We all know that the pen is mightier than the sword, but is the keyboard louder than the gun?

The question arises this week as local officials jump into the national debate about regulating firearms. Rather than passing laws of their own, our local representatives are writing letters in support — or opposition to — efforts to address the issue on the national level.

The city councils of Petaluma and Santa Rosa voted this week to send letters in support of Sen. Dianne Feinstein's effort to renew and expand the federal ban on assault weapons. The ban was passed in 1994 but expired after 10 years. Feinstein's new bill would ban weapons with magazines of more than 10 rounds, require background checks for certain weapons, establish a buyback program for weapons and exempt from the ban more than 2,200 guns used largely by sportsmen.

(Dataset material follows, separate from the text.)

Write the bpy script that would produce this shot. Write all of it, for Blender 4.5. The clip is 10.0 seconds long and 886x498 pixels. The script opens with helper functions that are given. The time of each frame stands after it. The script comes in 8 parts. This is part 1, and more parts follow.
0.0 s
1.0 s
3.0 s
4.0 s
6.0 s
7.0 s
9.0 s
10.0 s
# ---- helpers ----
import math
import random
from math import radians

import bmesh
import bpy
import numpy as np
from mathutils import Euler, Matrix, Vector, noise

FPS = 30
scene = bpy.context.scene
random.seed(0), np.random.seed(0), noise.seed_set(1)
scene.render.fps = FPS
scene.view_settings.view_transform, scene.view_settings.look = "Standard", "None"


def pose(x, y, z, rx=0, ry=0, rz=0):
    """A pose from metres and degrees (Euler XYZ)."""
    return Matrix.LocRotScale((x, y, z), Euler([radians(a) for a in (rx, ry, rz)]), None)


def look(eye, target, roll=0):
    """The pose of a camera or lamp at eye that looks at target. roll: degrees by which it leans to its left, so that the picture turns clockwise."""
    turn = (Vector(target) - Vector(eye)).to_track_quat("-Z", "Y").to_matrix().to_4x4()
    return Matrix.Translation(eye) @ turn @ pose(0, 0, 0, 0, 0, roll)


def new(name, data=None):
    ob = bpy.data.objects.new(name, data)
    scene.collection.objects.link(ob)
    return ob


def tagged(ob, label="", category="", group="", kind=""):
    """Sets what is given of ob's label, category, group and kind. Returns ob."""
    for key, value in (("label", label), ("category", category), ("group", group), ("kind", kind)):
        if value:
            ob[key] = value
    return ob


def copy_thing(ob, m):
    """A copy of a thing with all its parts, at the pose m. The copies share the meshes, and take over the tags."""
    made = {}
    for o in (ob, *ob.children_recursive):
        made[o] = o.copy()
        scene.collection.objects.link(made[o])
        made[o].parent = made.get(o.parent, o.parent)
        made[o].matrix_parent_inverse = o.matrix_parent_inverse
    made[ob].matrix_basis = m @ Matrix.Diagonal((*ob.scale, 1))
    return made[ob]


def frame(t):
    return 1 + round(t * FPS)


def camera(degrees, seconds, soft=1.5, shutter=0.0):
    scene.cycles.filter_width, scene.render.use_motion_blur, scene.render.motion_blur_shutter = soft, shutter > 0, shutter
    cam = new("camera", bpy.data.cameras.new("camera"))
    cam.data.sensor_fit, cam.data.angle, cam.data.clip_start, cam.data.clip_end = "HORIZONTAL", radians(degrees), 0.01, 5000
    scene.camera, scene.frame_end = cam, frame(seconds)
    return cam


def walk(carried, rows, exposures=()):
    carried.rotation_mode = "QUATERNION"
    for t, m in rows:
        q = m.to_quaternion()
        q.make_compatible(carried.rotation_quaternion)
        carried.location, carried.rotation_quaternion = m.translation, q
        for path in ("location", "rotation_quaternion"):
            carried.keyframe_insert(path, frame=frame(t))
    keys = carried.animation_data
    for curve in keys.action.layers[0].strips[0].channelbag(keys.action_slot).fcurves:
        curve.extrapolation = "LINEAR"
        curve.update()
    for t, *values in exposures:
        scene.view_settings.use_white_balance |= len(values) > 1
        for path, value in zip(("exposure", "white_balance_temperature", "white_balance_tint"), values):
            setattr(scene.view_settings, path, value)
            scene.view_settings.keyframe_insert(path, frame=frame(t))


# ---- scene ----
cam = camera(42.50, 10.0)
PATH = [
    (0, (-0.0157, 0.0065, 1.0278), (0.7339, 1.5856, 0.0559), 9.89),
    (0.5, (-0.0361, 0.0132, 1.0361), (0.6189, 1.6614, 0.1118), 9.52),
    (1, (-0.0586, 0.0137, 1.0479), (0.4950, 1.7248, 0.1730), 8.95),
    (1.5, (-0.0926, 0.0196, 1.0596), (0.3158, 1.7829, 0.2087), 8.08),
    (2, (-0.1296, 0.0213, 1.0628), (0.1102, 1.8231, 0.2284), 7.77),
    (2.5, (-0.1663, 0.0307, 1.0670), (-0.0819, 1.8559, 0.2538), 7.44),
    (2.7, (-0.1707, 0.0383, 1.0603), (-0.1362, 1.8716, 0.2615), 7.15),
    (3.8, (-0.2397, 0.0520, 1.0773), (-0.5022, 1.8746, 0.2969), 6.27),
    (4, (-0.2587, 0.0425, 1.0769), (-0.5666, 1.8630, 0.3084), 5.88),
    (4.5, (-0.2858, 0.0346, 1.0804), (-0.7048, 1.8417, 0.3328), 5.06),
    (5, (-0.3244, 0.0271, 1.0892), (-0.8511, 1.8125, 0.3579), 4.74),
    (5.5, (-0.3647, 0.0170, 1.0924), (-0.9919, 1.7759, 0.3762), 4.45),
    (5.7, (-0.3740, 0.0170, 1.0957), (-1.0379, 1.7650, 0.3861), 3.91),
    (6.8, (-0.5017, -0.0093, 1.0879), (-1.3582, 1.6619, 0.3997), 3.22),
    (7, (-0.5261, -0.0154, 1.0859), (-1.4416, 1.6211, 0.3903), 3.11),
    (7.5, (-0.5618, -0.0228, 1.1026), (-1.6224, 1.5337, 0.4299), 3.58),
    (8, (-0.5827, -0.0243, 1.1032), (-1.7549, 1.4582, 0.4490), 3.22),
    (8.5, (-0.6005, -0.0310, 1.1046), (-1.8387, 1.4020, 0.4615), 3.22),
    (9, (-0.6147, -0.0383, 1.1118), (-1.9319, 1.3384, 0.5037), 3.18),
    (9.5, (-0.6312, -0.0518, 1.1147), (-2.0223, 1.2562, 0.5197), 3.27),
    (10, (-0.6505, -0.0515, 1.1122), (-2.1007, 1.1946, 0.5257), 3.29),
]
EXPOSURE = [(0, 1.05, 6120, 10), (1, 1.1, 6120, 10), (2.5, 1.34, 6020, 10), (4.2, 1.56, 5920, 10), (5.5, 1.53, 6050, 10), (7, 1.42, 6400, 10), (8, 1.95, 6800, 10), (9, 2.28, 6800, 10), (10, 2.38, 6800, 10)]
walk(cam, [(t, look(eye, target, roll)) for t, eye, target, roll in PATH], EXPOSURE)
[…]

Other cities also have been asked by Feinstein to support the new bill.

But some citizens — as well as Petaluma Councilman Mike Harris, who opposed sending the council's support letter — say local officials have no business mucking around in the affairs of federal government.

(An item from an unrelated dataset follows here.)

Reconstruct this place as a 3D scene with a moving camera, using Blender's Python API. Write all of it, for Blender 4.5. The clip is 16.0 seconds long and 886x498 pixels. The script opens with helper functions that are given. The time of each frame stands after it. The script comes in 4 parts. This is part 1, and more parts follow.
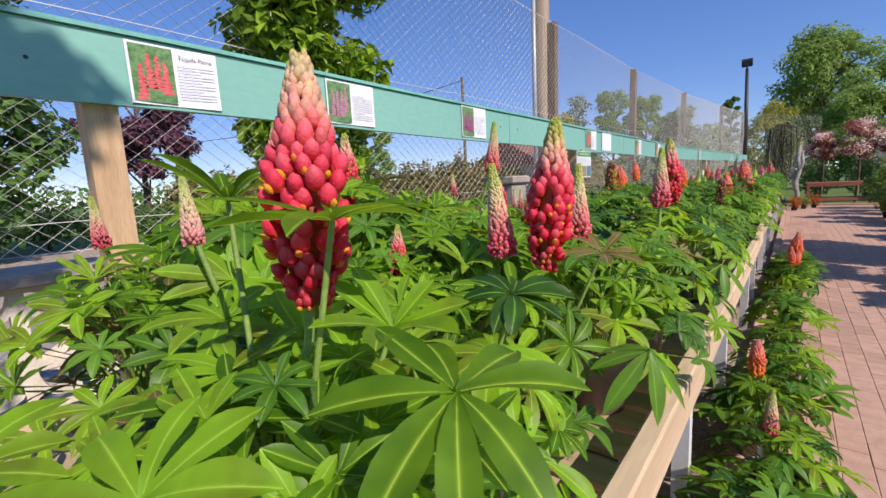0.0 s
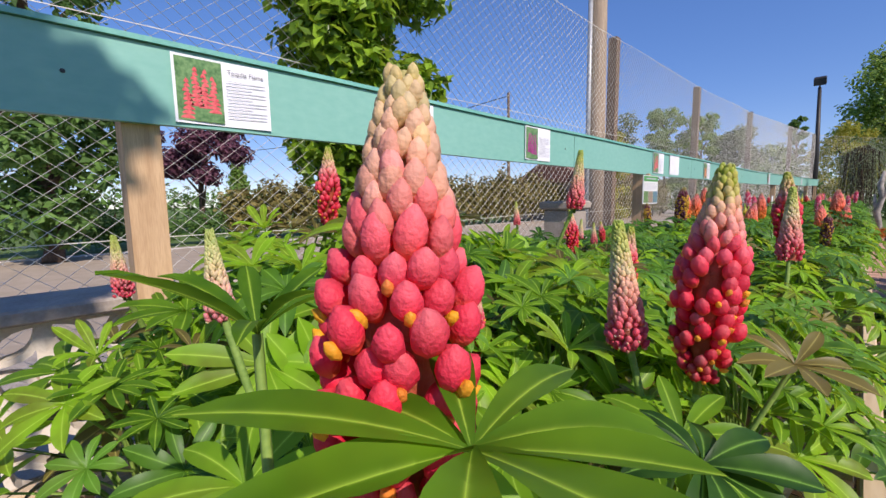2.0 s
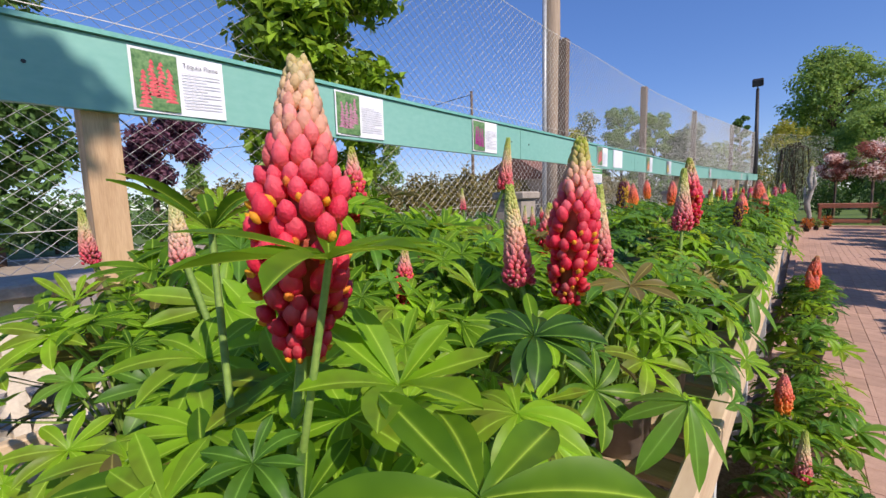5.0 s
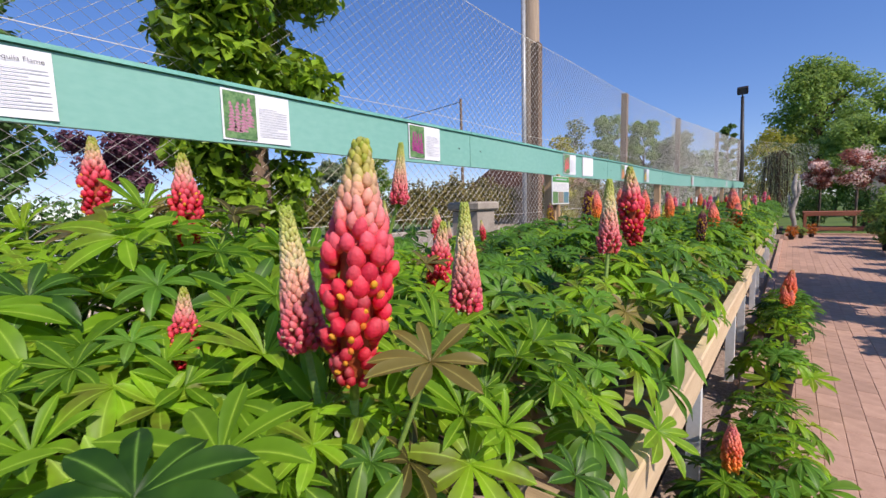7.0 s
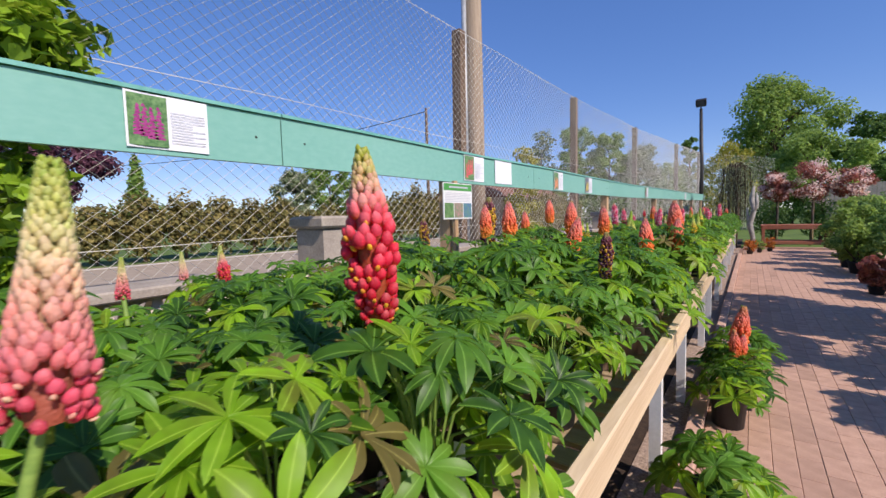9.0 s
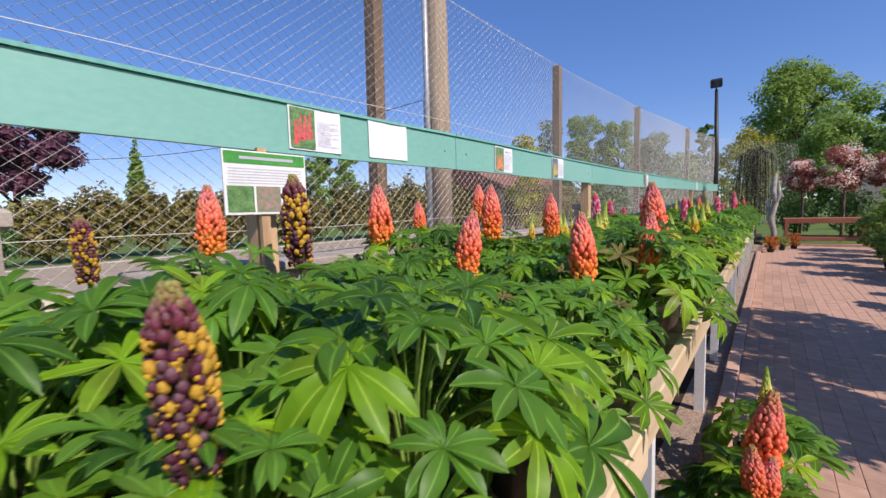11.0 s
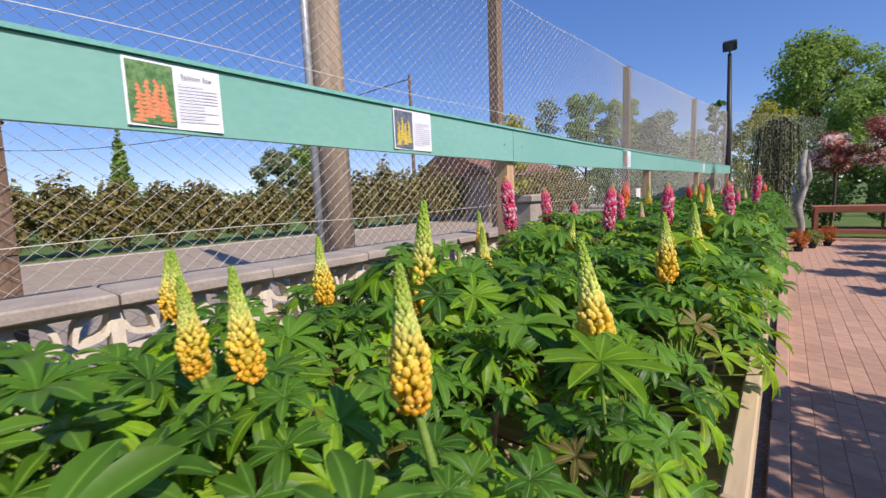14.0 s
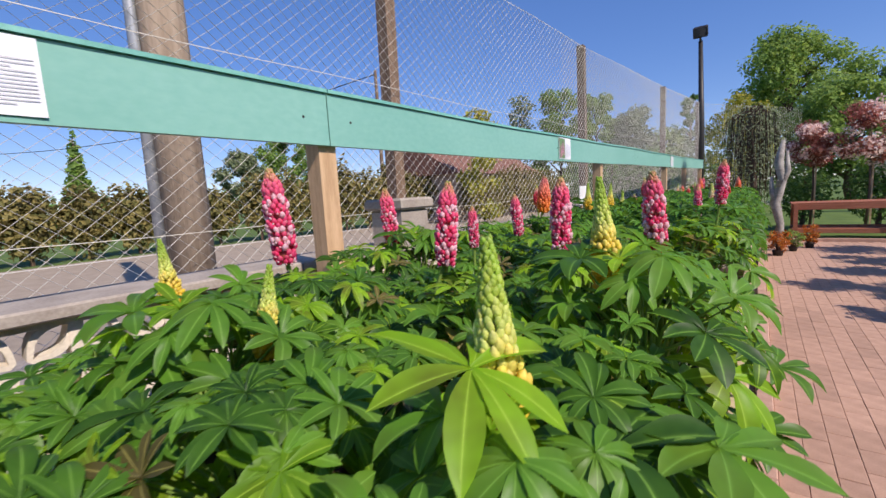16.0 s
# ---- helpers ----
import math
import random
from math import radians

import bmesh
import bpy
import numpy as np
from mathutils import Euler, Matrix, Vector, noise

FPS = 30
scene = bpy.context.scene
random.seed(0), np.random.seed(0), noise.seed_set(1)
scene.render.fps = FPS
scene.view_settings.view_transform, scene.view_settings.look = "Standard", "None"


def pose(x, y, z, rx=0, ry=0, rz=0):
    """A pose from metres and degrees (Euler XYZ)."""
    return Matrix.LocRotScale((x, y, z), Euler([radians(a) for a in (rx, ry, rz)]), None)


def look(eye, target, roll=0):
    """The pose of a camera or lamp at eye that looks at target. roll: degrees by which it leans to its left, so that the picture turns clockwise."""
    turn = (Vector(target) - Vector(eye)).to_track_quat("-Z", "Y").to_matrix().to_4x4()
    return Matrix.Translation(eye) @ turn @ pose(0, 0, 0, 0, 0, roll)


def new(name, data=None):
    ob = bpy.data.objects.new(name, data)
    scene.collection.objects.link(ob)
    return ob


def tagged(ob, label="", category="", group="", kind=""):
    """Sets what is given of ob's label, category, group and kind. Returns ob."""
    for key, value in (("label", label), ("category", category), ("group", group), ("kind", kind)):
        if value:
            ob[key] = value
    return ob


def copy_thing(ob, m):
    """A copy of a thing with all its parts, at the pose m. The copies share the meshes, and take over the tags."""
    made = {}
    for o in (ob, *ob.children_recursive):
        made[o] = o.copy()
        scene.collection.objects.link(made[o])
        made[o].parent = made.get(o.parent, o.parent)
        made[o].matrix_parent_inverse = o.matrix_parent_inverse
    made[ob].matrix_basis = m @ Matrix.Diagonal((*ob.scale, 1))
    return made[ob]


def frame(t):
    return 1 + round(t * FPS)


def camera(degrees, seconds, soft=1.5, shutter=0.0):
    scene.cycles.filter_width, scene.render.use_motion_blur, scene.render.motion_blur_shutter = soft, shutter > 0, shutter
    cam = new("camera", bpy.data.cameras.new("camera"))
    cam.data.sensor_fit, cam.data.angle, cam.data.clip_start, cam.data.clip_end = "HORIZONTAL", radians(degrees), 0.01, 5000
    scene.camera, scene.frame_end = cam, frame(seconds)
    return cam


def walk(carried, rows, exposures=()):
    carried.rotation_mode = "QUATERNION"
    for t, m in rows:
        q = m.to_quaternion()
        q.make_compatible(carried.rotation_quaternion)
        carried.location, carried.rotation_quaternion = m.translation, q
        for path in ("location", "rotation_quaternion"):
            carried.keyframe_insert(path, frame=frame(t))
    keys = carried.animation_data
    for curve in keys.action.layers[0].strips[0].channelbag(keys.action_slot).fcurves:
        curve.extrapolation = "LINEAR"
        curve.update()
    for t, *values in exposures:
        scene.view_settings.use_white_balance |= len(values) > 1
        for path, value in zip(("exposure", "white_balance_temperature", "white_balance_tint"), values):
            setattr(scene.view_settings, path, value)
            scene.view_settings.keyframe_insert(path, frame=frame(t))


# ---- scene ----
cam = camera(92.9, 16.0, shutter=0.12)
PATH = [
    (0, (0.196, -0.054, 1.195), (-1.07, 1.468, 0.91), -3.0),
    (0.5, (0.102, -0.033, 1.226), (-1.222, 1.443, 0.964), -2.4),
    (1, (0.018, 0.037, 1.246), (-1.349, 1.477, 0.998), -1.4),
    (1.5, (-0.041, 0.059, 1.253), (-1.43, 1.478, 1.019), -0.9),
    (2, (-0.05, 0.073, 1.279), (-1.452, 1.483, 1.06), -1.0),
    (2.5, (-0.003, 0.043, 1.266), (-1.396, 1.458, 1.026), -0.8),
    (3, (0.066, -0.014, 1.226), (-1.317, 1.409, 0.974), -1.0),
    (3.5, (0.103, -0.048, 1.198), (-1.264, 1.388, 0.94), -1.2),
    (5.8, (0.188, 0.05, 1.221), (-1.077, 1.585, 1.013), -1.7),
    (6, (0.206, 0.073, 1.208), (-1.065, 1.604, 1.008), -1.8),
    (6.5, (0.202, 0.28, 1.236), (-1.076, 1.805, 1.04), -1.9),
    (7, (0.237, 0.442, 1.236), (-1.031, 1.976, 1.039), -1.7),
    (7.5, (0.189, 0.677, 1.214), (-1.058, 2.232, 1.043), -2.1),
    (8, (0.164, 0.995, 1.23), (-1.047, 2.579, 1.076), -2.2),
    (8.5, (0.163, 1.367, 1.252), (-1.016, 2.974, 1.098), -1.6),
    (9, (0.293, 1.723, 1.247), (-0.886, 3.331, 1.098), -1.5),
    (11.3, (0.213, 3.684, 1.224), (-1.016, 5.252, 1.045), -1.8),
    (11.5, (0.189, 3.887, 1.224), (-1.041, 5.454, 1.049), -1.9),
    (12, (0.155, 4.33, 1.225), (-1.072, 5.898, 1.04), -1.8),
    (12.5, (0.139, 4.707, 1.251), (-1.091, 6.272, 1.058), -1.9),
    (13, (0.029, 5.192, 1.254), (-1.212, 6.747, 1.049), -2.1),
    (13.5, (0.034, 5.585, 1.229), (-1.22, 7.127, 1.012), -2.3),
    (14, (0.026, 5.971, 1.272), (-1.225, 7.513, 1.034), -2.4),
    (14.5, (0.073, 6.35, 1.235), (-1.188, 7.882, 0.986), -2.5),
    (15, (0.086, 6.753, 1.23), (-1.173, 8.287, 0.977), -2.7),
    (15.5, (0.042, 7.134, 1.228), (-1.188, 8.692, 0.981), -2.9),
    (16, (0.007, 7.525, 1.263), (-1.189, 9.11, 1.021), -3.3),
]
walk(cam, [(t, look(eye, target, roll)) for t, eye, target, roll in PATH], [(0, -0.02, 6750, 21), (16, -0.02, 6750, 21)])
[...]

"It is a slippery slope if we keep taking on federal issues," Harris said during his council's discussion of the letter. "What is next, are we going to start discussing the atrocities in Darfur or take a position on freeing Leonard Peltier or drone usage in Petaluma?"

Well, probably not. But if, say, citizens of Petaluma began using drones to kill their spouses in their homes or take out strangers during drunken brawls on Friday nights, I expect that the City Council might want to weigh in on whether drones should be regulated by the state or federal government.

The point being that the City Council, unfortunately, has little stake and less influence on the situation in Darfur or the status of Peltier. Gun violence, on the other hand, affects nearly every community on an all-too-regular basis. And at a time when the gun-happy National Rifle Association wields an outsized influence on the debate, it is perfectly appropriate for community leaders to express their feelings regarding an issue that may be the legal purview of state and federal officials, but that has real and bloody consequences on our streets and in our neighborhoods every day.

I, for one, am pleased and proud that my City Council unanimously supports Feinstein's efforts. You, on the other hand, may feel more like Mendocino County Sheriff Tom Allman, who said recently that he plans to join his colleagues in the Texas-based Constitutional Sheriffs and Police Officers Association in a letter-writing campaign opposing new federal gun restrictions.

Allman, explaining his reasoning for writing to President Obama and other federal officials, told staff writer Paul Payne that "in Mendocino County, we're very supportive of the Second Amendment." Meanwhile, Petaluma Mayor David Glass said in his city the "overwhelming sentiment" is supportive of restricting assault weapons. And in Santa Rosa, Councilman and former police officer Ernesto Olivares said support for Feinstein's bill is "about reducing gun violence. I am not anti-gun, but I am anti-violence. We all should be."